19) Prevedere un'unica tariffa regionale per il servizio idrico integrato stabilita dall'autorità regionale di bacino.
20) Gratuità del rifornimento di acqua e divieto di interruzione del servizio per disoccupati, cassaintegrati, precari, pensionati sociali, studenti fuori sede, immigrati extra-comunitari, associazioni e centri sociali.
21) Divieto di interruzione del servizio da parte delle aziende fornitrici per ospedali, carceri, scuole, università, uffici pubblici.
22) Obbligo da parte delle aziende che gestiscono il servizio di prevedere un piano di distribuzione tramite auto-cisterne e senza costi aggiuntivi in caso di interruzione del servizio per guasti.
23) Piano regionale straordinario per il recupero delle coste, del suolo e delle risorse idrogeologiche delle zone a grave rischio ambientale di Termini Imerese, Milazzo, Priolo-Melilli-Augusta, Gela.
24) Piano regionale per l'ammodernamento delle strutture di irrigazione in tutta la Sicilia e di un piano contro la desertificazione del territorio.
25) Scioglimento della Sicilacque.
26) Ricostituzione dell'EAS e rafforzamento dell'organico, con operai a salario intero, a tempo pieno e sindacalmente tutelato e con contratti a tempo indeterminato.

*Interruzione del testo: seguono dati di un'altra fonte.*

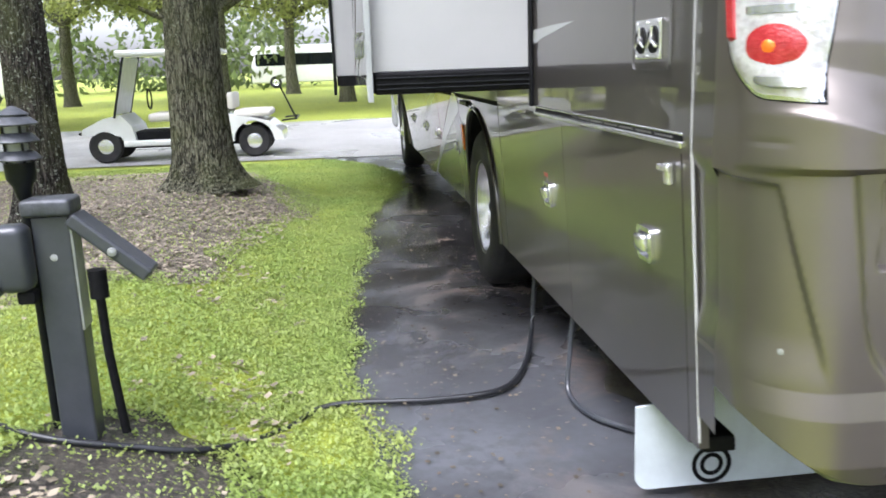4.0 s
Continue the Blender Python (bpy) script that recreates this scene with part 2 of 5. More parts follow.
def asphalt(name):
    """Wet asphalt with sandy silt washed over it near the vehicle, blotted near-black towards both ends."""
    m = material(name, (0.064, 0.067, 0.075), 0.34, 0, 0, (0.112, 0.118, 0.130), 1.3, 0.03, 90, (0.08, 0.084, 0.092), wet=0.14)
    n, l = m.node_tree.nodes, m.node_tree.links
    b = n["Principled BSDF"]
    co, sp = n.new("ShaderNodeTexCoord"), n.new("ShaderNodeSeparateXYZ")
    l.new(co.outputs["Object"], sp.inputs[0])
    t = n.new("ShaderNodeTexNoise")
    t.inputs["Scale"].default_value, t.inputs["Detail"].default_value, t.inputs["Roughness"].default_value, t.inputs["Distortion"].default_value = 1.7, 9, 0.7, 0.6
    l.new(co.outputs["Object"], t.inputs["Vector"])
    r = n.new("ShaderNodeValToRGB")
    r.color_ramp.elements[0].position, r.color_ramp.elements[1].position = 0.51, 0.62
    l.new(t.outputs["Fac"], r.inputs["Fac"])
    g = n.new("ShaderNodeMapRange")
    g.inputs["From Min"].default_value, g.inputs["From Max"].default_value = -1.95, -1.35
    l.new(sp.outputs["X"], g.inputs["Value"])
    mu = n.new("ShaderNodeMath")
    mu.operation = "MULTIPLY"
    l.new(r.outputs[0], mu.inputs[0])
    l.new(g.outputs[0], mu.inputs[1])
    mix = n.new("ShaderNodeMix")
    mix.data_type = "RGBA"
    mix.inputs["B"].default_value = (0.20, 0.155, 0.125, 1)
    l.new(b.inputs["Base Color"].links[0].from_socket, mix.inputs["A"])
    far = n.new("ShaderNodeMapRange")
    far.inputs["From Min"].default_value, far.inputs["From Max"].default_value, far.inputs["To Min"].default_value = 1.6, 3.0, 0.25
    l.new(sp.outputs["Y"], far.inputs["Value"])
    mu3 = n.new("ShaderNodeMath")
    mu3.operation = "MULTIPLY"
    l.new(mu.outputs[0], mu3.inputs[0])
    l.new(far.outputs[0], mu3.inputs[1])
    l.new(mu3.outputs[0], mix.inputs["Factor"])
    # Blots the asphalt near-black below y 1.25 and beyond y 1.5.
    soil = n.new("ShaderNodeMix")
    soil.data_type = "RGBA"
    soil.inputs["B"].default_value = (0.022, 0.020, 0.019, 1)
    along = n.new("ShaderNodeMapRange")
    along.inputs["From Min"].default_value, along.inputs["From Max"].default_value = 1.5, 3.4
    l.new(sp.outputs["Y"], along.inputs["Value"])
    blot = n.new("ShaderNodeMapRange")
    blot.inputs["From Min"].default_value, blot.inputs["From Max"].default_value = 0.60, 0.45
    l.new(t.outputs["Fac"], blot.inputs["Value"])
    mu2 = n.new("ShaderNodeMath")
    mu2.operation = "MULTIPLY"
    edge = n.new("ShaderNodeMapRange")
    edge.inputs["From Min"].default_value, edge.inputs["From Max"].default_value = 1.25, 0.7
    l.new(sp.outputs["Y"], edge.inputs["Value"])
    ends = n.new("ShaderNodeMath")
    ends.operation = "MAXIMUM"
    l.new(along.outputs[0], ends.inputs[0])
    l.new(edge.outputs[0], ends.inputs[1])
    l.new(ends.outputs[0], mu2.inputs[0])
    l.new(blot.outputs[0], mu2.inputs[1])
    l.new(mix.outputs["Result"], soil.inputs["A"])
    l.new(mu2.outputs[0], soil.inputs["Factor"])
    l.new(soil.outputs["Result"], b.inputs["Base Color"])
    return m


WETDRIVE = asphalt("wet_asphalt")
for mat_, spec in ((RUBBER, 0.08), (TYRE, 0.15), (ENGINE, 0.08), (AWNING, 0.15), (BLACKMETAL, 0.18), (MULCH, 0.2), (BARK, 0.15), (DARKBARK, 0.15)):
    mat_.node_tree.nodes["Principled BSDF"].inputs["Specular IOR Level"].default_value = spec


def let_light_through(m, share=0.4):
    """Leaves pass some light."""
    n, l = m.node_tree.nodes, m.node_tree.links
    b, out = n["Principled BSDF"], n["Material Output"]
    tr, mx = n.new("ShaderNodeBsdfTranslucent"), n.new("ShaderNodeMixShader")
    mx.inputs[0].default_value = share
    l.new(b.inputs["Base Color"].links[0].from_socket, tr.inputs["Color"])
    l.new(b.outputs[0], mx.inputs[1])
    l.new(tr.outputs[0], mx.inputs[2])
    l.new(mx.outputs[0], out.inputs["Surface"])


let_light_through(LEAF, 0.65)
let_light_through(FARLEAF, 0.5)
let_light_through(CLOVER, 0.45)


def glass(name, tint, rough=0.02):
    m = material(name, tint, rough, 0, 0)
    m.node_tree.nodes["Principled BSDF"].inputs["IOR"].default_value = 1.38
    return m


TINTED = glass("dark_tinted_window", (0.006, 0.008, 0.009))


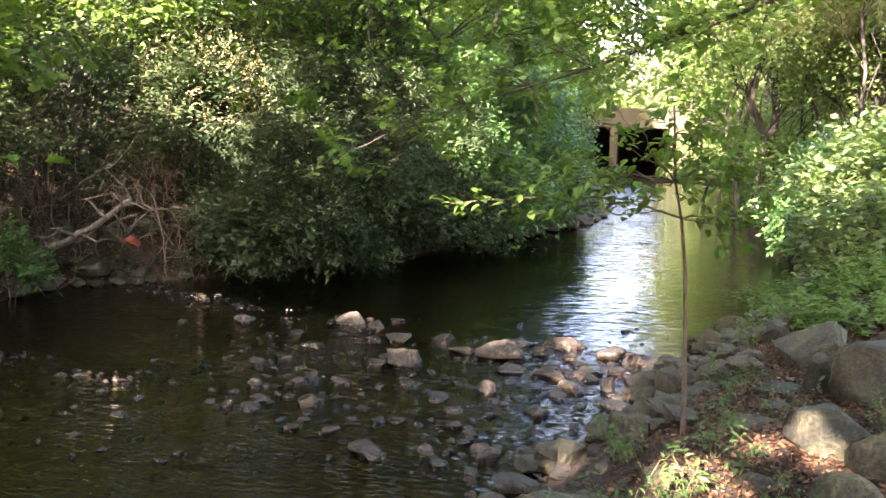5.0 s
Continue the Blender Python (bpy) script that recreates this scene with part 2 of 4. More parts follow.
class Buf:
    """Collects triangles and quads from several pieces for one mesh."""

    def __init__(self):
        self.v, self.f3, self.f4, self.n = [], [], [], 0

    def add(self, v, f):
        v, f = np.asarray(v, float), np.asarray(f, int)
        self.v.append(v)
        (self.f3 if f.shape[1] == 3 else self.f4).append(f + self.n)
        self.n += len(v)
        return self


def mesh_of(name, buf, material, smooth=False):
    me = bpy.data.meshes.new(name)
    v = np.concatenate(buf.v)
    f3 = np.concatenate(buf.f3) if buf.f3 else np.zeros((0, 3), int)
    f4 = np.concatenate(buf.f4) if buf.f4 else np.zeros((0, 4), int)
    me.vertices.add(len(v))
    me.vertices.foreach_set("co", v.astype(np.float32).ravel())
    loops = np.concatenate([f3.ravel(), f4.ravel()]).astype(np.int32)
    me.loops.add(len(loops))
    me.loops.foreach_set("vertex_index", loops)
    starts = np.concatenate([np.arange(len(f3)) * 3, len(f3) * 3 + np.arange(len(f4)) * 4]).astype(np.int32)
    me.polygons.add(len(starts))
    me.polygons.foreach_set("loop_start", starts)
    me.polygons.foreach_set("use_smooth", np.full(len(starts), smooth))
    me.update(calc_edges=True)
    me.validate()
    me.materials.append(material)
    return me


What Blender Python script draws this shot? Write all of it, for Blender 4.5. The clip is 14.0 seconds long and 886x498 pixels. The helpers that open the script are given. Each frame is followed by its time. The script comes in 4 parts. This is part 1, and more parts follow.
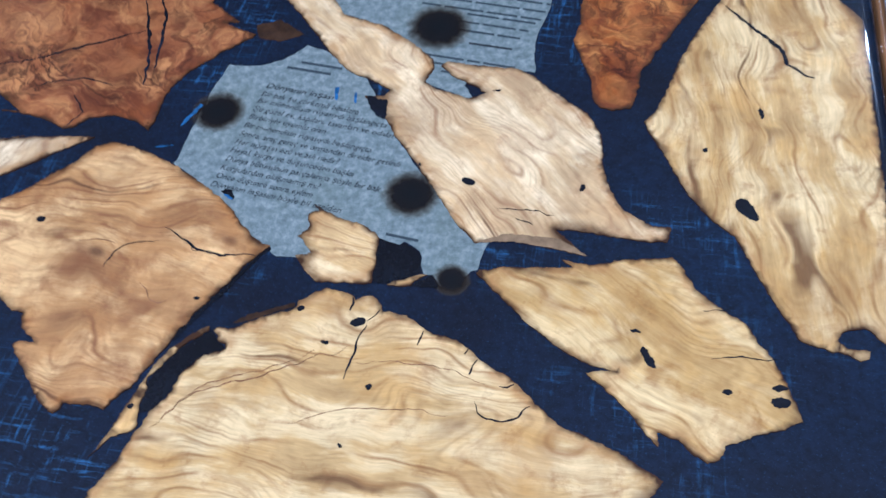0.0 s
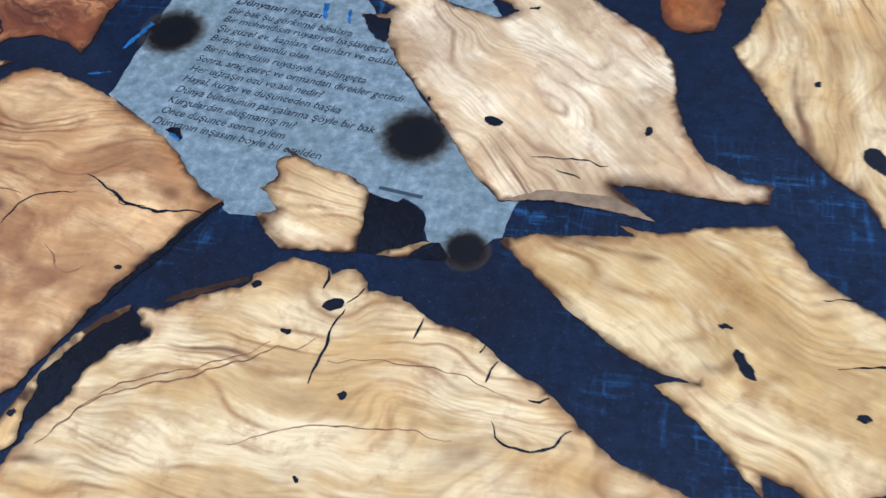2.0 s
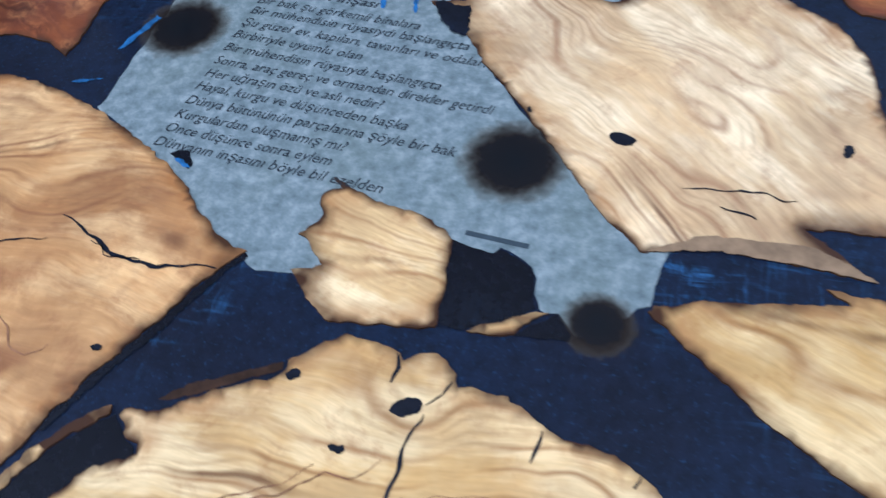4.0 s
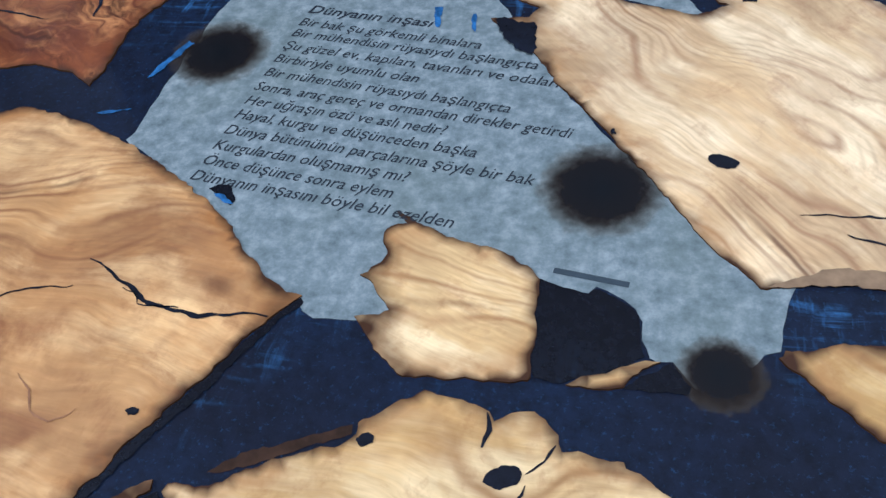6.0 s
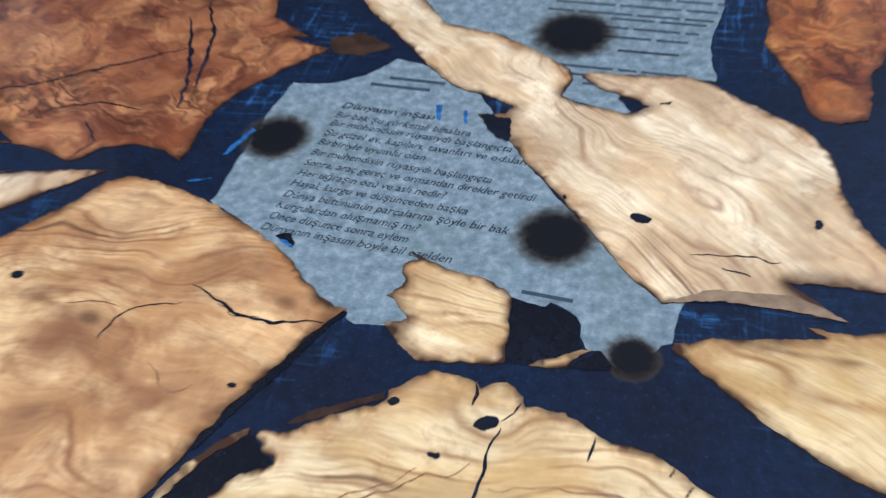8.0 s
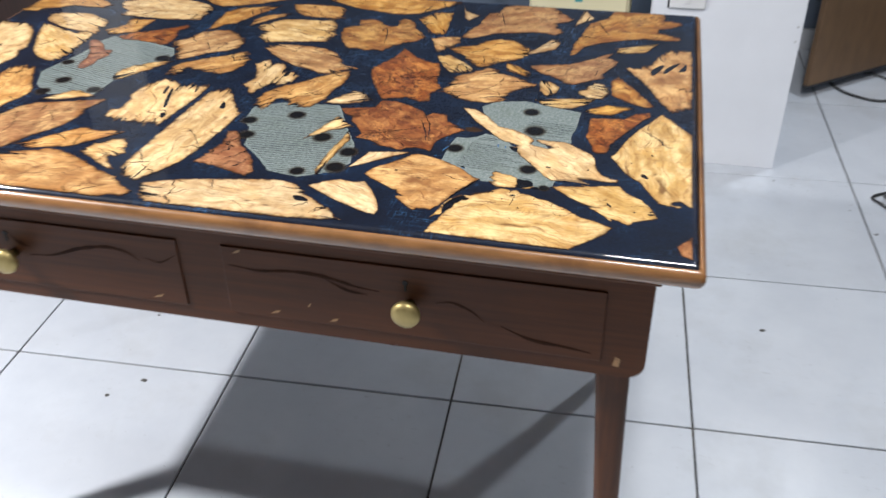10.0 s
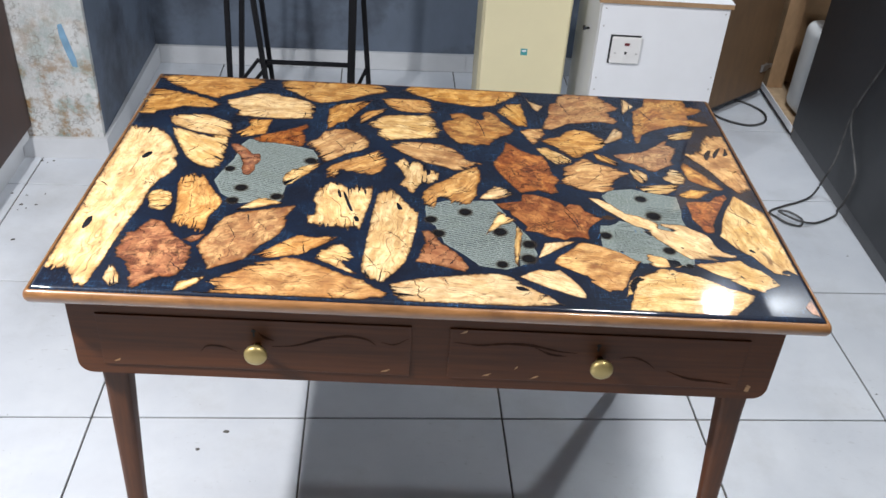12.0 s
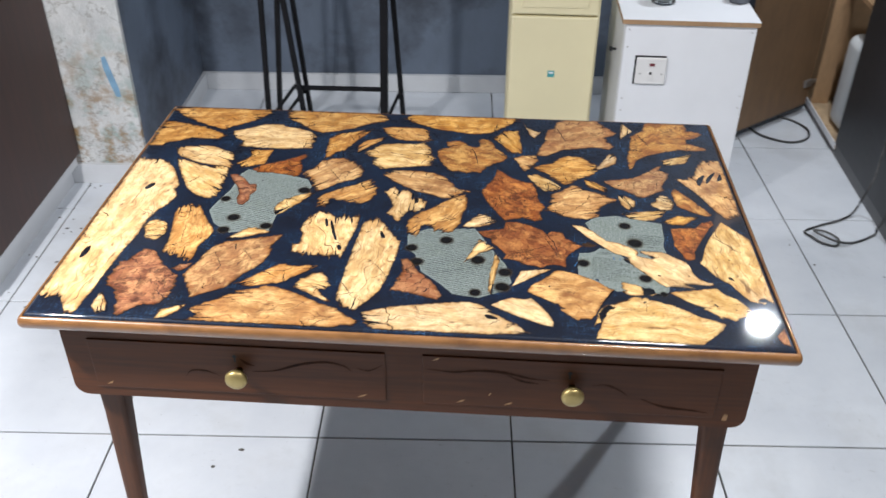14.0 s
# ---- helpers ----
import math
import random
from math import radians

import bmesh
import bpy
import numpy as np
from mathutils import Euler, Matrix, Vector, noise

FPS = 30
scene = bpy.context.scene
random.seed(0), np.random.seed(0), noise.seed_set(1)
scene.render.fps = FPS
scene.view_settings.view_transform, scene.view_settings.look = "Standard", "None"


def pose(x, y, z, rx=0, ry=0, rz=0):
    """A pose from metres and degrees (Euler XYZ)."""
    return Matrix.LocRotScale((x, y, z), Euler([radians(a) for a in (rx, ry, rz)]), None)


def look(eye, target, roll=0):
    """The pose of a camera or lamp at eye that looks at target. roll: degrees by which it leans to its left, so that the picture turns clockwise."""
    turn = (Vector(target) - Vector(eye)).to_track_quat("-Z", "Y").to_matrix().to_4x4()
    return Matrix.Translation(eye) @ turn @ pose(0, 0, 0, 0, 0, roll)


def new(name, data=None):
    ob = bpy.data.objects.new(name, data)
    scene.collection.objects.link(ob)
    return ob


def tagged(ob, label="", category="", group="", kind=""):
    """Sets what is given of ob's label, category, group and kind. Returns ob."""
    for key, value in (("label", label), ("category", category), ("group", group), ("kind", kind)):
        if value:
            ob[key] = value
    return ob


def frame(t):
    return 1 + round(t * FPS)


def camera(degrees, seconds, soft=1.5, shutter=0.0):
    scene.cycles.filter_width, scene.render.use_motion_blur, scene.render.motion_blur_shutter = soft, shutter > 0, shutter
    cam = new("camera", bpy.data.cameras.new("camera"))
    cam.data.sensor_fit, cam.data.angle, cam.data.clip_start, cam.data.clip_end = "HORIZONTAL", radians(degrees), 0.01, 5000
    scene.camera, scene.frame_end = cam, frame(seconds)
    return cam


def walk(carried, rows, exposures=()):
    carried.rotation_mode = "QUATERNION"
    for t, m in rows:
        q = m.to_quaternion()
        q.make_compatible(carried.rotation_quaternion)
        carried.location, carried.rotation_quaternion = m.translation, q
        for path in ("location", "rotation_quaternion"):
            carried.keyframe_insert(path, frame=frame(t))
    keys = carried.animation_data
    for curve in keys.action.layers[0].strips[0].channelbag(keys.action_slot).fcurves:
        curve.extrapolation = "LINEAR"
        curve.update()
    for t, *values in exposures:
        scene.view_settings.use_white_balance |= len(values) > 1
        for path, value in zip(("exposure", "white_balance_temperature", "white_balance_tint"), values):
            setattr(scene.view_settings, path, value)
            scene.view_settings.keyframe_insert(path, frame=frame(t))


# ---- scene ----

27) Completamento delle reti idriche e dei depuratori incompleti con i fondi pubblici di Agenda 2000, e rifacimento con criteri aggiornati delle fognature e delle reti idriche siciliane.
28) Soppressione dei progetti per i dissalatori.
29) Esclusione delle aziende private dai progetti di costruzione e gestione dei dissalatori.
30) Inserimento negli elenchi delle acque pubbliche dei grandi pozzi privati.
31) Requisizione e iscrizione di tutti i pozzi in mano alle famiglie mafiose negli elenchi delle acque pubbliche.